The Digital Millenium Copyright Act (DMCA) has provided user-generated content websites with four safe harbors that effectively put the onus on rightsholders to protect their intellectual property. While 2012 saw the content lobby go nuclear on the DMCA and try to shift the onus of takedown notices from the content owner to the aggregator who serves as the platform to the alleged acts of piracy, as a producer of video content, I have focused more on another aspect of copyright law, namely, fair use.
More so than with articles, online video content has flourished thanks to fair use, so in this article we’ll outline what it entails and how it both fosters and limits commercial development.

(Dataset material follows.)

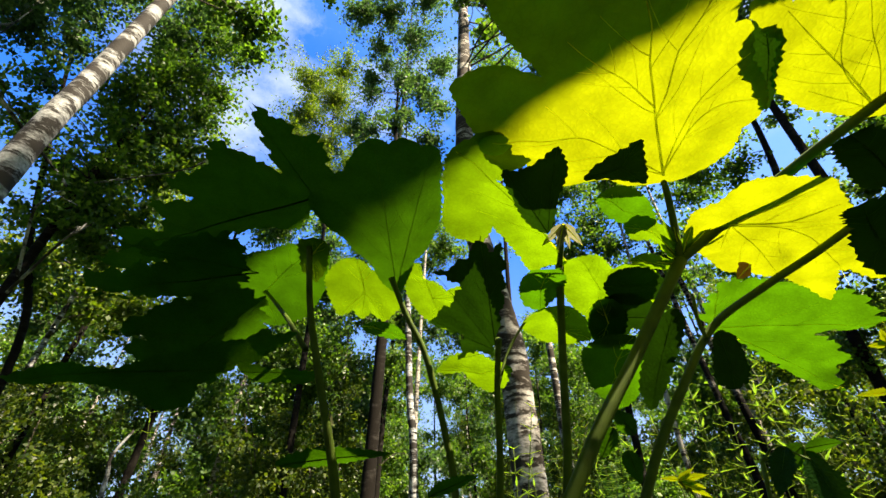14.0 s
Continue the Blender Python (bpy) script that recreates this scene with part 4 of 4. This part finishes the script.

Section 106 and 107 of Copyright Law
Section 106 of the copyright law provides the owner of copyright in a work the exclusive right:
- To reproduce the work in copies;
- To prepare derivative works based upon the work;
- To distribute copies of the work to the public by sale or other transfer of ownership, or by rental, lease, or lending;
- To perform the work publicly;
- To display the copyrighted work publicly
- In the case of sound recordings, to perform the work publicly by means of a digital audio transmission.
If that was “all she wrote,” then copyright would be an open and shut case. However, the doctrine of fair use has developed through a series of court decisions over the years and codified in section 107.
Ironically, the same way that the DMCA has four “safe harbors,” fair use includes four variables, namely:
1. The purpose and character of the use, including whether such use is of commercial nature or is for nonprofit educational purposes
2. The nature of the copyrighted work
3. The amount and substantiality of the portion used in relation to the copyrighted work as a whole
4. The effect of the use upon the potential market for, or value of, the copyrighted work
Since this is ultimately a column about making money from video content, for the purpose of this article, we will focus only on the first variable: whether it’s to be used commercially. It is important to note that commercial use does not automatically nullify fair use. For example, if a newspaper publishes excerpts of a book and runs ad for bookstores selling that book alongside the review, that would fall under fair use. The list goes on and on.
How does this apply to online content and video in particular?
However, if you’re using something under fair use, you can get away with commercial use — but you cannot go full-tilt and monetize it to the fullest extent. I would like to stress that I am not a lawyer, but I have consulted with dozens of lawyers representing all three sides of the debate and I would consider myself well-versed in the matter.
Applying this to the world of online media and video content in specific, you might be able to serve a pre-roll or display advertisement before or alongside a video that employs fair use, but you might have a harder time getting away with it if you have a direct sponsorship or endorsement.
Nonetheless, fair use is omnipresent: news organizations, portals, and media companies all rely on it even if they are for-profit businesses.
Leaving Billions On the Table
But, in doing so, we — and the ecosystem in general – are leaving billions on the table.
Chris Rock once said: “Just because you can drive with your feet doesn’t mean that you should.” In the same vein, just because we can get away with further commercialization of a fair use project doesn’t mean that we should.
While fair use has allowed society as a whole to benefit from new projects based on older works, it’s clear that by trying to please both sides of the debate we are foregoing a lot of potential economic activity.
There’s a business opportunity around this inefficiency, but whether or not the loss of potential revenue is enough to bring the various stakeholders remains to be seen.